F5-TTS

Local zero shot voice cloning from .wav files.

Device

Auto-detects best available option (GPU preferred)

Model

F5TTS_v1_Base (default, most recent model)
F5TTS_Base
E2TTS_Base

NFE Step

Number of steps to generate the voice. Higher values result in more detailed voices.

Chunk size

Split text into chunks of this size. Smaller values will increase responsiveness at the cost of lost context between chunks. (Stuff like appropriate inflection, etc.). 0 = no chunking

Replace exclamation marks

If checked, exclamation marks will be replaced with periods. This is recommended for F5TTS_v1_Base since it seems to over exaggerate exclamation marks.

Adding F5-TTS Voices

Voice Requirements

F5-TTS voices require:

Reference audio file (.wav format, 10-30 seconds)
Clear speech with minimal background noise
Single speaker throughout the sample
Reference text (optional but recommended)

Creating a Voice

Open the Voice Library
Click "Add Voice"
Select "F5-TTS" as the provider
Configure the voice:

Label: Descriptive name (e.g., "Emma - Calm Female")

Voice ID / Upload File Upload a .wav file containing the reference audio voice sample. The uploaded reference audio will also be the voice ID.

Use 6-10 second samples (longer doesn't improve quality)
Ensure clear speech with minimal background noise
Record at natural speaking pace

Reference Text: Enter the exact text spoken in the reference audio for improved quality

Enter exactly what is spoken in the reference audio
Include proper punctuation and capitalization
Improves voice cloning accuracy significantly

Speed: Adjust playback speed (0.5 to 2.0, default 1.0)

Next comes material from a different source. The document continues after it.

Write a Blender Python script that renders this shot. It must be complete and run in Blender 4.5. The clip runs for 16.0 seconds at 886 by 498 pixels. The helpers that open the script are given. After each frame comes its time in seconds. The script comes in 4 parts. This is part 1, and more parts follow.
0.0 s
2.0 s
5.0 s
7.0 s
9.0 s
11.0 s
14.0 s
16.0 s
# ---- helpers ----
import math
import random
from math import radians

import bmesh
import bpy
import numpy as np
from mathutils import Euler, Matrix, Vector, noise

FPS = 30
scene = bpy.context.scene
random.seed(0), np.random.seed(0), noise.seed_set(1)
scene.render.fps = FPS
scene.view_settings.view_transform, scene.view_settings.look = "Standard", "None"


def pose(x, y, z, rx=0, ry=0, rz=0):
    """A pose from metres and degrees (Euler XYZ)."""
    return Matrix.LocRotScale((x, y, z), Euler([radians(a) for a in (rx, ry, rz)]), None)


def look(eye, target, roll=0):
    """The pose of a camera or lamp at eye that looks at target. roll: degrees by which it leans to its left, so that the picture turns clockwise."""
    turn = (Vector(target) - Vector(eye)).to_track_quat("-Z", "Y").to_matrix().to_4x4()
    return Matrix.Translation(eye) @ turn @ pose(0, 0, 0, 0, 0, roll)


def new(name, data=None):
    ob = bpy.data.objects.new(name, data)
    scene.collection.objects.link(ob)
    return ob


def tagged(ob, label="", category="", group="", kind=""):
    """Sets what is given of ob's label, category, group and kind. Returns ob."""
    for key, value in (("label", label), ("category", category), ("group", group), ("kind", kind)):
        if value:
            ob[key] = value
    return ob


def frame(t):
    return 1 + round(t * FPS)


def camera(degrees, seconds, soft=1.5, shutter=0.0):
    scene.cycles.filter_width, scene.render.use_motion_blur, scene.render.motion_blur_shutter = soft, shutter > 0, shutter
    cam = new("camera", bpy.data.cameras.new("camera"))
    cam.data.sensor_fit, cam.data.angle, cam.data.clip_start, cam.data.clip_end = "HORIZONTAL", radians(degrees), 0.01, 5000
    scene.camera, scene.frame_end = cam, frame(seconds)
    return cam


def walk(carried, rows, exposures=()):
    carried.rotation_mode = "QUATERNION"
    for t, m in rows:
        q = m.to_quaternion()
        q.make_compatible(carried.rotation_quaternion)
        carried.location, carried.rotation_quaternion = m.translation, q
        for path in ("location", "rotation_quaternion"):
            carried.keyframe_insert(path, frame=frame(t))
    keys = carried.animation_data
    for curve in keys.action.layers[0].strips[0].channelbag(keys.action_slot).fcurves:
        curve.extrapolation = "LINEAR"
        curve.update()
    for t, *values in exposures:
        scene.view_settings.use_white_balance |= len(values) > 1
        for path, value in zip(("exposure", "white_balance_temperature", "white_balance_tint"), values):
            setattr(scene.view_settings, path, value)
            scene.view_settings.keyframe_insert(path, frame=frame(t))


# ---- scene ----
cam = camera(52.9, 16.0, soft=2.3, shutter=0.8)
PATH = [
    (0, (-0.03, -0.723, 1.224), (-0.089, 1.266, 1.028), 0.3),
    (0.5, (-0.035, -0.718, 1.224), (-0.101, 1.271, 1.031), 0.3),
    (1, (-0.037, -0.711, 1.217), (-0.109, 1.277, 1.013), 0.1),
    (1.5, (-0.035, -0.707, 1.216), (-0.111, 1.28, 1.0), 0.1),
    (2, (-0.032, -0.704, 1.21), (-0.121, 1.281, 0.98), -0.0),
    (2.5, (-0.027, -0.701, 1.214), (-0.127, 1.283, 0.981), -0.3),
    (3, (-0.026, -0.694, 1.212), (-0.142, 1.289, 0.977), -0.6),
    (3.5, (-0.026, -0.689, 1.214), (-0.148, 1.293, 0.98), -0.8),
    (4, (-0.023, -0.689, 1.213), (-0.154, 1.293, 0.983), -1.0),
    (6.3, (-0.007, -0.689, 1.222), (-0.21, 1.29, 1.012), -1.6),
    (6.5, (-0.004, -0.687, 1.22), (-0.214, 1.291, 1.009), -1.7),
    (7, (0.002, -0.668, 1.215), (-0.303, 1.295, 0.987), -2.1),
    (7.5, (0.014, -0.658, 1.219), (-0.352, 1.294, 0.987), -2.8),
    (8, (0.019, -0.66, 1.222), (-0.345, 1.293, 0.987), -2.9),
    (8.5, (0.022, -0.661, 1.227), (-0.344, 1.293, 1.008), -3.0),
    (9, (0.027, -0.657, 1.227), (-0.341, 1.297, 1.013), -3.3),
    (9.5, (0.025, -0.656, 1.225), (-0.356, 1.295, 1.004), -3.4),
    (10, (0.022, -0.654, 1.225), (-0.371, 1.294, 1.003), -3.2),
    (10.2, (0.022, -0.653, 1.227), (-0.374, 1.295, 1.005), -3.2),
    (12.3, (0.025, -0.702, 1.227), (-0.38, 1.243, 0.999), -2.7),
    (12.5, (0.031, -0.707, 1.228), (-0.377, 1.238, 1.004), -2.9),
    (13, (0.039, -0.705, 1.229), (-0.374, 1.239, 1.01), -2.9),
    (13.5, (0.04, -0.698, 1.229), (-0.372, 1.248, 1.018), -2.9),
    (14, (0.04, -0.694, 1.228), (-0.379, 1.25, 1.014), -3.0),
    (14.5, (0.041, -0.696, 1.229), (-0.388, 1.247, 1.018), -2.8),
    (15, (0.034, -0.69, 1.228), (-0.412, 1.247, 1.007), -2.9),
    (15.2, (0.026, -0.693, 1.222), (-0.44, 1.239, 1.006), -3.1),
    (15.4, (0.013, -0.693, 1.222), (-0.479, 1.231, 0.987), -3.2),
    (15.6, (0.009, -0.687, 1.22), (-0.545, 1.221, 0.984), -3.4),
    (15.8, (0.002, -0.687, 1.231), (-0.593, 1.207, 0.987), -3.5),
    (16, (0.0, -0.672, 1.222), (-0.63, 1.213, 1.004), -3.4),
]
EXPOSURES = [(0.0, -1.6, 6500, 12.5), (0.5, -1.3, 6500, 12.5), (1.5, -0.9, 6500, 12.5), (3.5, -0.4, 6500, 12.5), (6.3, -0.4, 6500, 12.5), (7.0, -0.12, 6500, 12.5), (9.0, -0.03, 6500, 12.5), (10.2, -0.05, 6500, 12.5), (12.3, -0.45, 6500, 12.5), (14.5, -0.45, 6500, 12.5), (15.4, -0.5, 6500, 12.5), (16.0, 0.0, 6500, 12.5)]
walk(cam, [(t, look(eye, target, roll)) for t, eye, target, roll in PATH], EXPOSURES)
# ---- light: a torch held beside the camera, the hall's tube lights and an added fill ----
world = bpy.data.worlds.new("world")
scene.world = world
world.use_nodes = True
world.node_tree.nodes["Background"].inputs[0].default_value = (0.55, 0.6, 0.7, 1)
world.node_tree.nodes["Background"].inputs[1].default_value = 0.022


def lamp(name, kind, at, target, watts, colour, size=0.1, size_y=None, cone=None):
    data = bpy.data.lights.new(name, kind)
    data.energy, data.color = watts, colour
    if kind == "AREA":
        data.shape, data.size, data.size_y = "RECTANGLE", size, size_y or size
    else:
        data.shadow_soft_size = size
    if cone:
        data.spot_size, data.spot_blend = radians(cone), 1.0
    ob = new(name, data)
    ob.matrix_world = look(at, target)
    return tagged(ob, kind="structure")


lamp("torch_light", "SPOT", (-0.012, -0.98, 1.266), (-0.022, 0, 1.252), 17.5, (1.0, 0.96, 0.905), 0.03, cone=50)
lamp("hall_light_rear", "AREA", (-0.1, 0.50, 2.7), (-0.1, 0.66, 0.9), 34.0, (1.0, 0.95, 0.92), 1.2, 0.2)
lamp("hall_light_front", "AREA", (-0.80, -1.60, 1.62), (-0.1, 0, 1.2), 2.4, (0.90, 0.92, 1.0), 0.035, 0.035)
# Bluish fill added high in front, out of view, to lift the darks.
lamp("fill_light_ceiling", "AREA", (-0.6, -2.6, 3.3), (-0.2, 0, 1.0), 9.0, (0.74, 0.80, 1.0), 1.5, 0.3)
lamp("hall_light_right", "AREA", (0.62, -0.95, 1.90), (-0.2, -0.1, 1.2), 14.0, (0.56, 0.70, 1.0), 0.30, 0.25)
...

Tags: Add descriptive tags (gender, age, style) for organization

Extra voice parameters

There exist some optional parameters that can be set here on a per voice level.

Speed

Allows you to adjust the speed of the voice.

CFG Strength

A higher CFG strength generally leads to more faithful reproduction of the input text, while a lower CFG strength can result in more varied or creative speech output, potentially at the cost of text-to-speech accuracy.